Le parti murarie sono completate nel 1843.

Per l’elegante apparato decorativo viene contattato lo scultore novarese Giuseppe Argenti, che due anni dopo esegue le 12 statue in terracotta con i santi onomastici degli illustri committenti, proprietari in Fontaneto.

Iniziando da destra si susseguono:
San Melchiorre, (offerta da Melchiorre Sacchi);
San Luigi (offerta da Caterina Verona Fortis);
San Carlo (offerta dal conte Borromeo);
San Giuseppe (offerta da Francesca Scalini Ferrari);
Santa Elisabetta (offerta dalla Contessa Elisabetta Visconti Borromeo Ottolini);
San Domenico (offerta dalla signora Domenica Conelli);
San Sebastiano (offerta dal Conte Pirro Visconti);
Santa Caterina (offerta dalla contessa Caterina Lucini Passalacqua Visconti);
San Gaudenzio (offerta da Carlo Andrea Ferrari);
San Giovanni Battista (offerta da Giovanni Battista Zenoni).
Sono di Argenti anche i quattro angeli dei pennacchi dello sfondato dell’altare e dell’arco di ingresso all’invaso.

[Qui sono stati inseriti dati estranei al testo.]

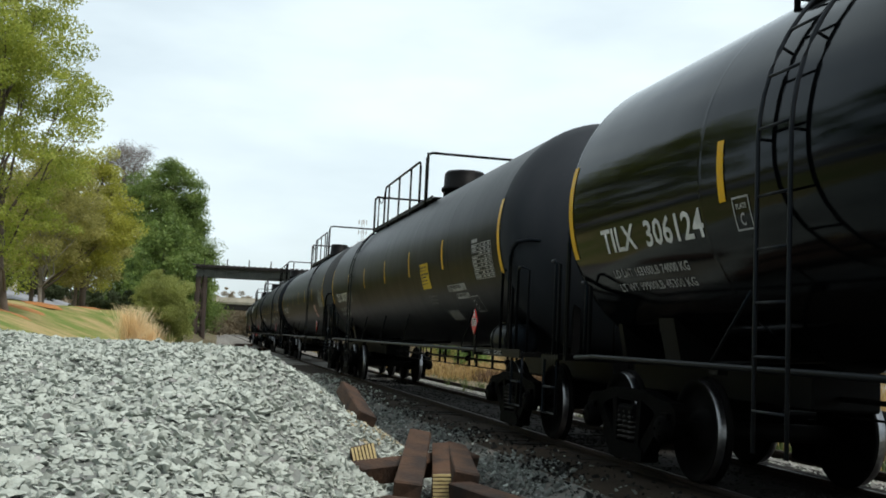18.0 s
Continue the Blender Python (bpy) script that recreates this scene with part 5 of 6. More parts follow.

I dieci bassorilievi in stucco bianco, che coronano le specchiature, sono commissionati allo stesso Argenti il 29 novembre 1847. Come si legge in alcune memorie lasciate dall’artista rappresentano:
1) Congresso dell’Imperatore per la persecuzione dei cristiani;
2) Ordine dell’arresto del Santo;
3) Arresto del Santo nella cella;
4) Il Santo davanti al giudice;
5) Pene di strazi per convertirlo agli dei pagani;
6) Altro martirio;
7) Il Santo in carcere visitato da un angelo e confortato che presto avrà acquistato il Paradiso;
8) Il martirio del Santo che lo conduce a morte e l’anima che sale al cielo per essere fregiata di palma e corona de martiri;
9) I Cristiani trovato il corpo del Santo cercano di sottrarlo dalle guardie dell’imperatore;
10) Il Santo portato nelle catacombe viene depositato in un’urna come altri cristiani.

Il “marmorino” Stefano Bossi nel 1849 realizza l’altare con le balaustre. Nel progetto Antonelli ripropone la stessa forma a tempietto, di ascendenza zanojana, già impiegata nella sua prima opera giovanile datata 1821: l’altare dell’oratorio di San Rocco in centro al paese.
L’intagliatore Bosio di Torino esegue l’urna in legno dorato; nel settembre il pittore Giuseppe Raineri dipinge in stucco lucido le pareti e Giovanni Maggi indora i capitelli “di lucido e smorto”.

L’11 agosto 1850 la Rotonda è inaugurata con la traslazione solenne delle reliquie del Santo.